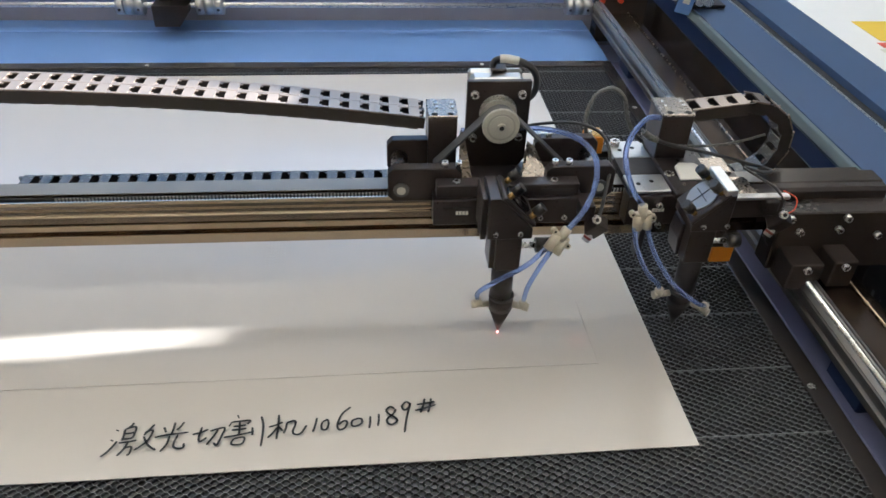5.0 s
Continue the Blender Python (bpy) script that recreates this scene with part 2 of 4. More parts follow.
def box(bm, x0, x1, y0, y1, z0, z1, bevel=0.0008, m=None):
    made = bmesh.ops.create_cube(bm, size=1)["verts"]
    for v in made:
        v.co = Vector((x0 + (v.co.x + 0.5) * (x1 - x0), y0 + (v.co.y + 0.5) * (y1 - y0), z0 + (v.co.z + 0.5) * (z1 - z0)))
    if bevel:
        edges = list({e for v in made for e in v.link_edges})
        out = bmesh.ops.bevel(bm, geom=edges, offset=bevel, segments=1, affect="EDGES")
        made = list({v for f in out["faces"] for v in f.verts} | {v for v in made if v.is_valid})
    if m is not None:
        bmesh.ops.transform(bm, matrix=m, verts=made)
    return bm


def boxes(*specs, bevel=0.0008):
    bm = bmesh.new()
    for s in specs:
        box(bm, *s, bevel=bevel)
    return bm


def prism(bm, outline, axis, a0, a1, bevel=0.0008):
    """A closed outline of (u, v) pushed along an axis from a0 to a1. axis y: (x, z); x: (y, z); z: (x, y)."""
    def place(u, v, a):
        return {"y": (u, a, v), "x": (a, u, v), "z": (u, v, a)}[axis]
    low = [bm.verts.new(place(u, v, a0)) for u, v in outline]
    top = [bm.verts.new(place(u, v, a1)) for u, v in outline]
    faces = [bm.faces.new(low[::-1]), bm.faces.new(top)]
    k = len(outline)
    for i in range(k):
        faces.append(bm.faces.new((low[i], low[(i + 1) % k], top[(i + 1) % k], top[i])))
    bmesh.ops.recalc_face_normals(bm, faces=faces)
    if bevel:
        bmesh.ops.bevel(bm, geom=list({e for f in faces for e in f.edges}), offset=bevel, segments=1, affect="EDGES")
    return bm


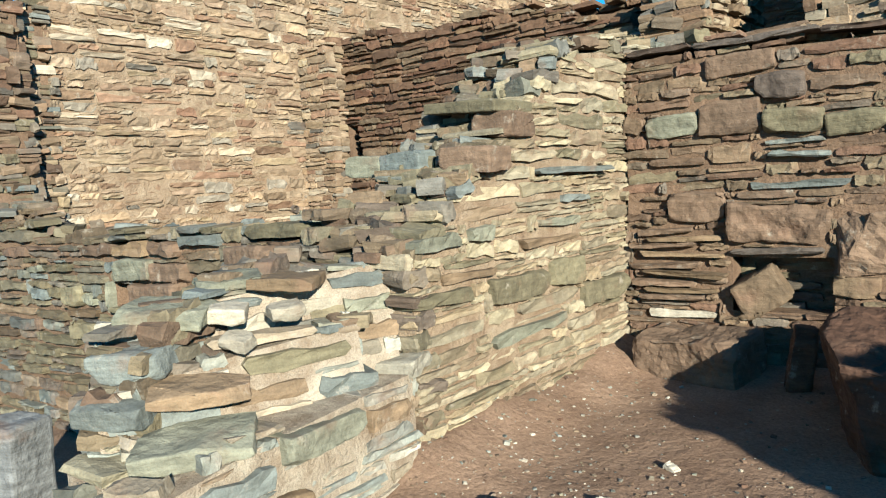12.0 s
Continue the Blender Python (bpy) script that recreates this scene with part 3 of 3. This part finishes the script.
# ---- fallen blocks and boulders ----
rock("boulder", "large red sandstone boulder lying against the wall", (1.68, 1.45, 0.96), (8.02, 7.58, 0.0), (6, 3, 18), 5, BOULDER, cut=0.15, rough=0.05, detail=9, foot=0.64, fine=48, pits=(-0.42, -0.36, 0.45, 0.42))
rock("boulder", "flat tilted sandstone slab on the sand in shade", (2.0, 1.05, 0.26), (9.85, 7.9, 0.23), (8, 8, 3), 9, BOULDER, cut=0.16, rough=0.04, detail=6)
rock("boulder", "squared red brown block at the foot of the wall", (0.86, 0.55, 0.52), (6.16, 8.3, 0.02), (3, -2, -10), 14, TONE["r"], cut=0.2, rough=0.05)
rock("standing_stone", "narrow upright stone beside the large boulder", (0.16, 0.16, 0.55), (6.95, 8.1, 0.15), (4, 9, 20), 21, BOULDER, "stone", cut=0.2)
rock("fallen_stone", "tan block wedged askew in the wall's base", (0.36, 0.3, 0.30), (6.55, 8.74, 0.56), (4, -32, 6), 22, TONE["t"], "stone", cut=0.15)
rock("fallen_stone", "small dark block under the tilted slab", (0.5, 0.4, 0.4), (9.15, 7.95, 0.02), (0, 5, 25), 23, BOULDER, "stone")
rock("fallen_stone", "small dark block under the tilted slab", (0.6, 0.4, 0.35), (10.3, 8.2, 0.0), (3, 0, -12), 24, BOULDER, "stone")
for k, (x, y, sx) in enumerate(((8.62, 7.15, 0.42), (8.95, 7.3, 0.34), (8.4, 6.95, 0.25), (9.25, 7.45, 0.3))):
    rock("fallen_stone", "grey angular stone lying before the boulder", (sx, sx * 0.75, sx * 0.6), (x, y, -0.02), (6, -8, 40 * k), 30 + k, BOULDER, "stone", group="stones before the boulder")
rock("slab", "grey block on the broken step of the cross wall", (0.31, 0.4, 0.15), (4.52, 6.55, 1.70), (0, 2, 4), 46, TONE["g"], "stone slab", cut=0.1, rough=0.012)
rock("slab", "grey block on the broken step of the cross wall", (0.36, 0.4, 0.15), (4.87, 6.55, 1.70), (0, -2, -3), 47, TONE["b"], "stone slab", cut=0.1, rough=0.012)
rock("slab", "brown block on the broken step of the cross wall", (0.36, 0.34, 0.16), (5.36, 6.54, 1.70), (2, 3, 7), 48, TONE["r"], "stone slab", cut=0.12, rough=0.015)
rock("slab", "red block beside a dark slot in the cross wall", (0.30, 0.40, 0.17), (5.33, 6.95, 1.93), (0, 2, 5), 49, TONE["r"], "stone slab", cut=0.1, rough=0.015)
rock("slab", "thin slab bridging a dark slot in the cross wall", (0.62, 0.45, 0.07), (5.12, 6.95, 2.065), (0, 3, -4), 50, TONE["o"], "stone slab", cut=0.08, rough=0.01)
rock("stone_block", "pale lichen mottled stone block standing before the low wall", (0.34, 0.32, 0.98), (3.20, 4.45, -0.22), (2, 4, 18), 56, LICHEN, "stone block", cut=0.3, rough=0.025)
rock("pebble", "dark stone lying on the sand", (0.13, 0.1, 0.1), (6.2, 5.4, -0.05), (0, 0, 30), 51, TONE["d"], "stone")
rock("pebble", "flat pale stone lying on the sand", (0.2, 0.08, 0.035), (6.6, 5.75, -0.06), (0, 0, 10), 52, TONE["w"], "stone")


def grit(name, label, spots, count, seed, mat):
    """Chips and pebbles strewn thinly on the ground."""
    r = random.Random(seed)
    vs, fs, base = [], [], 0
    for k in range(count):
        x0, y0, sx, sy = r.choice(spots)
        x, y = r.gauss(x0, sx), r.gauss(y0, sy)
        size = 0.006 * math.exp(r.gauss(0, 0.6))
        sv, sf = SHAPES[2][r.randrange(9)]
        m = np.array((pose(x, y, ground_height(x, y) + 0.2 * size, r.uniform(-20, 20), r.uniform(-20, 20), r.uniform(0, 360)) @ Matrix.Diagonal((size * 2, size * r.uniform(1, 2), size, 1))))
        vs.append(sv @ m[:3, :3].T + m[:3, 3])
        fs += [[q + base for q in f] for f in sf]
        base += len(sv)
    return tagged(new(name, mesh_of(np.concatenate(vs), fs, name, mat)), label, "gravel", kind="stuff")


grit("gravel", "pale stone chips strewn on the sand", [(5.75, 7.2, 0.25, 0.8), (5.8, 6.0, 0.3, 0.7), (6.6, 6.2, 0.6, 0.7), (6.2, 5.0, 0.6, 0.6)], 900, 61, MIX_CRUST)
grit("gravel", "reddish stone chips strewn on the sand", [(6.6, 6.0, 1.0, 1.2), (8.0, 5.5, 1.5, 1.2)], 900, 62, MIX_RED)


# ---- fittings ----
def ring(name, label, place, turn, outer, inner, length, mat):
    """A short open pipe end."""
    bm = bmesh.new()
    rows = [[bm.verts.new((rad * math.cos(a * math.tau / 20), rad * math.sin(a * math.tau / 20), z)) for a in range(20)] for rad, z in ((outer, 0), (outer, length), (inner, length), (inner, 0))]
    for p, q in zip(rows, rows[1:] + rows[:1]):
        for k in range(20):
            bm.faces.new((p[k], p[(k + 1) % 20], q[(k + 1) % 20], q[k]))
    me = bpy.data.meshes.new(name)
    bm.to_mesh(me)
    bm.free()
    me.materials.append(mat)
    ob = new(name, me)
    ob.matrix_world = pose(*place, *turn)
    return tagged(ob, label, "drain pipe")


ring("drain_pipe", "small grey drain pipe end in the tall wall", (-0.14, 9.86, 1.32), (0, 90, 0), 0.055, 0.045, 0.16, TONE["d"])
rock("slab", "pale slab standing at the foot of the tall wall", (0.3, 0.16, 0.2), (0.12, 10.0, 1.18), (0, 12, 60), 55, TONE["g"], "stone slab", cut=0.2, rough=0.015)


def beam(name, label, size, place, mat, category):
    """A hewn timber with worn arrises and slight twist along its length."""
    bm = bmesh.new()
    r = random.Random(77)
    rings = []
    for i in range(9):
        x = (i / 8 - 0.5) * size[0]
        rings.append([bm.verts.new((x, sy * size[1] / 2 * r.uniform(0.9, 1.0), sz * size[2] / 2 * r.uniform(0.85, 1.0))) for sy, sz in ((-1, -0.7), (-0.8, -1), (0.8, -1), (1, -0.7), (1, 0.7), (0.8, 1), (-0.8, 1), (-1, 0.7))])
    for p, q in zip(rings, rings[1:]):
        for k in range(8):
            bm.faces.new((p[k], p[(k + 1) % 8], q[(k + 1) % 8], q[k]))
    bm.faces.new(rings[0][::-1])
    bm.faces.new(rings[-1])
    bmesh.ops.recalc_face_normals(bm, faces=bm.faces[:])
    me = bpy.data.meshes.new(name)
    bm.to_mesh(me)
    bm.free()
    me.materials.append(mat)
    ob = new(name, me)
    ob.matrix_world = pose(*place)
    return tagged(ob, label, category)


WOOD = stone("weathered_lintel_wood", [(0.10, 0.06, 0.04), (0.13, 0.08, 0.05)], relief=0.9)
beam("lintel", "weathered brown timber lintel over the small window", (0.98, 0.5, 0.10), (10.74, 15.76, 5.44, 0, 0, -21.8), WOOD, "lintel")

···

* What the task asks *
Find the word "part" in the data and show each line that holds it.

* The result *
Continue the Blender Python (bpy) script that recreates this scene with part 2 of 4. More parts follow.
Continue the Blender Python (bpy) script that recreates this scene with part 3 of 3. This part finishes the script.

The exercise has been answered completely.